**INFORMATION SHOWN:**
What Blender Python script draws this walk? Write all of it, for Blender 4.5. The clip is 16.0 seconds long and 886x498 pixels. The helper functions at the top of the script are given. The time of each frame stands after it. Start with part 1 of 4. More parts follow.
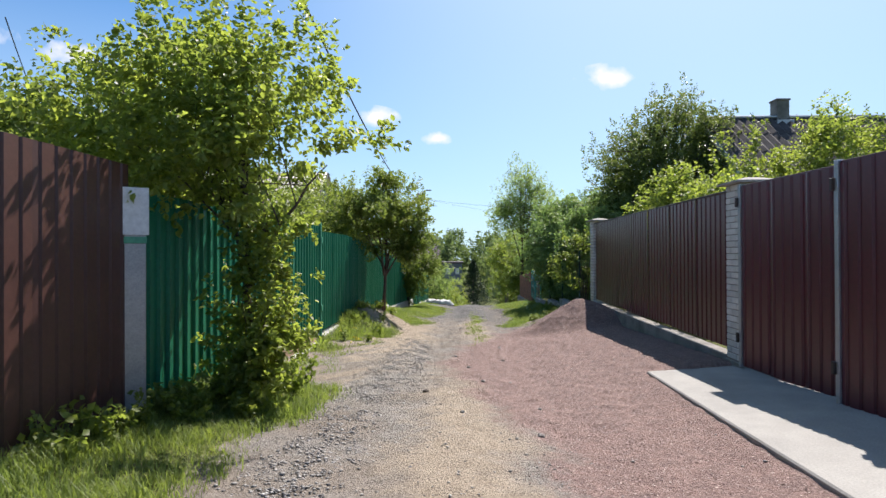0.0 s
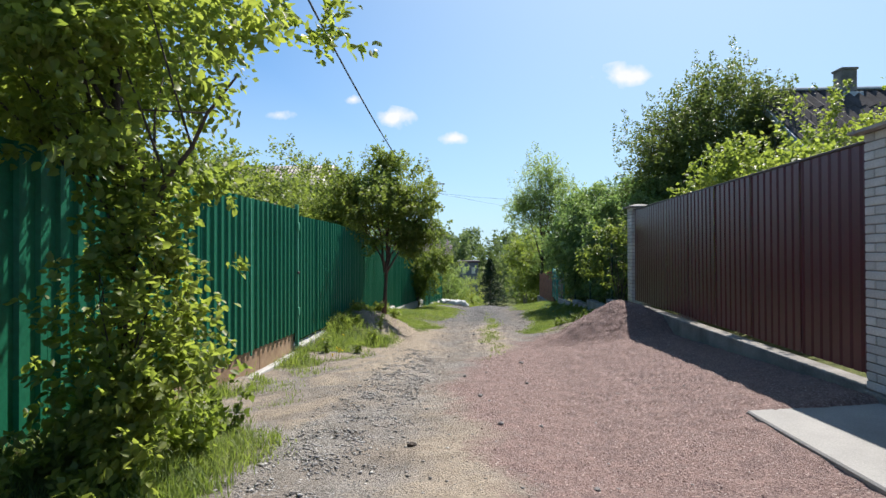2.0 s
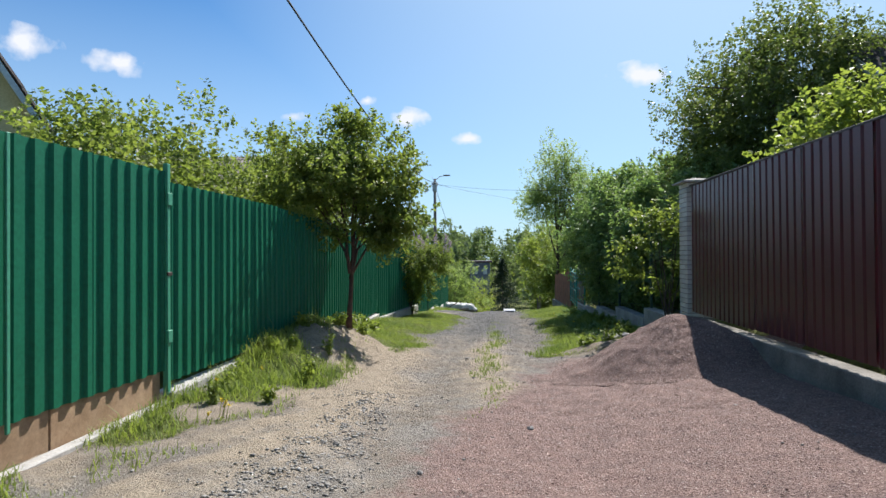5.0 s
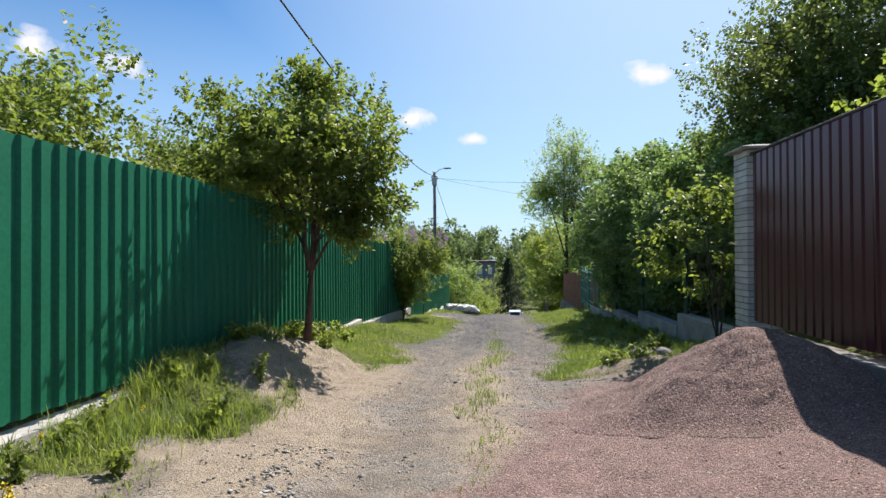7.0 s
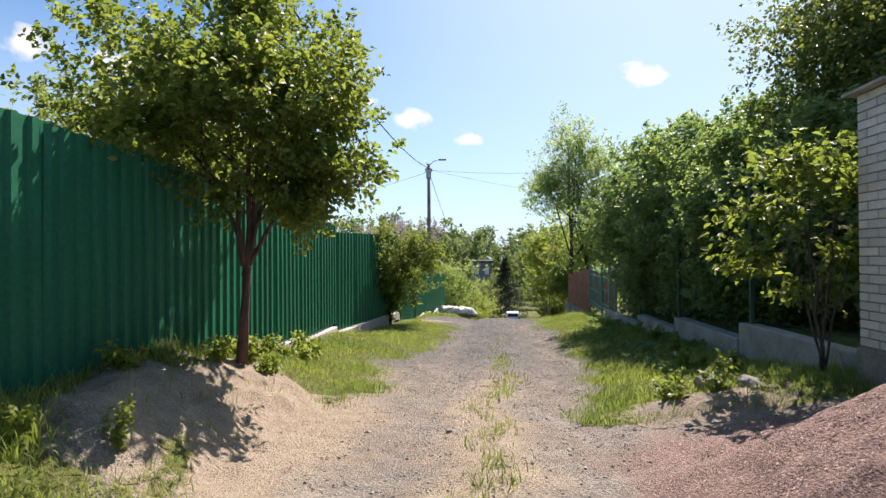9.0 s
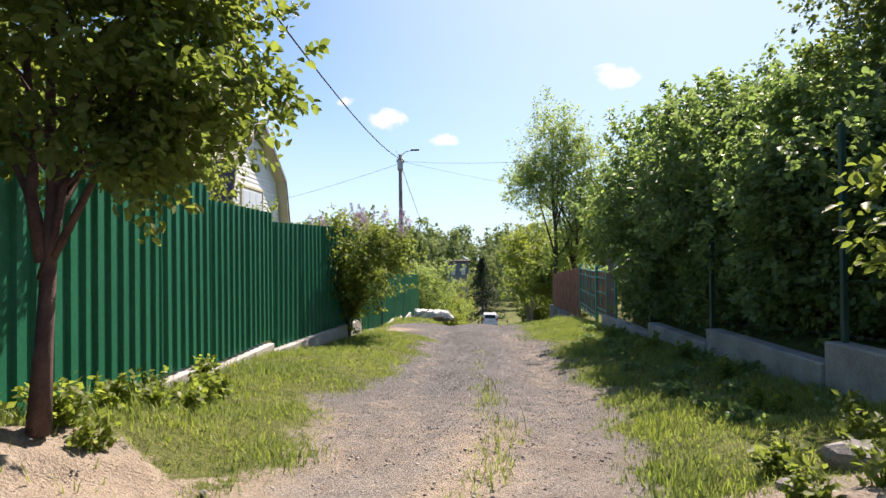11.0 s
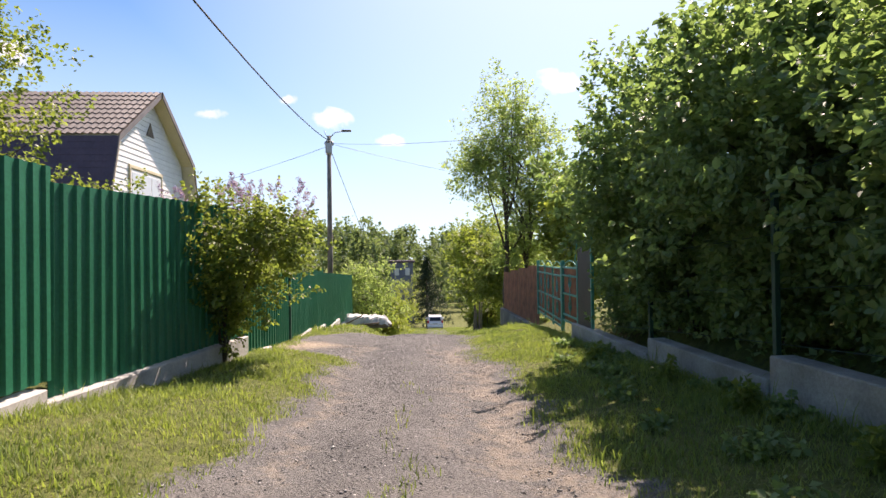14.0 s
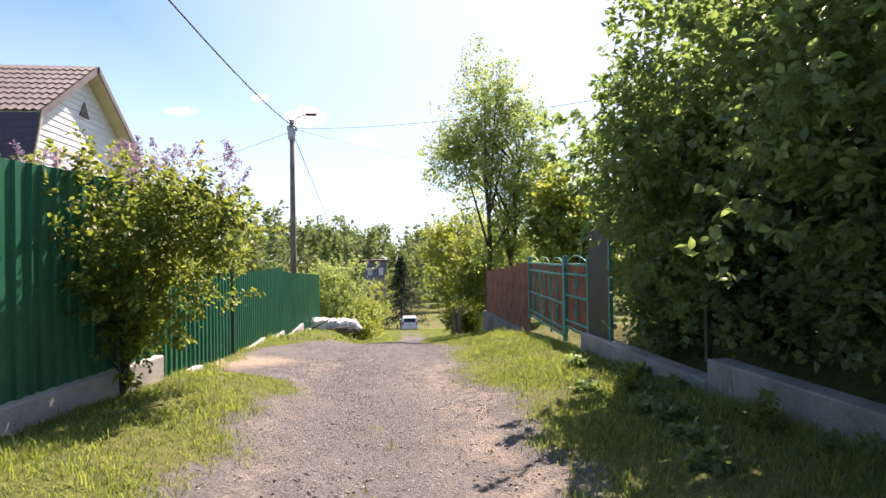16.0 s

**SET EXERCISE:**
Reproduce the whole listing above word for word, but not its pictures.

**ANSWER TO THIS TASK:**
What Blender Python script draws this walk? Write all of it, for Blender 4.5. The clip is 16.0 seconds long and 886x498 pixels. The helper functions at the top of the script are given. The time of each frame stands after it. Start with part 1 of 4. More parts follow.
0.0 s
2.0 s
5.0 s
7.0 s
9.0 s
11.0 s
14.0 s
16.0 s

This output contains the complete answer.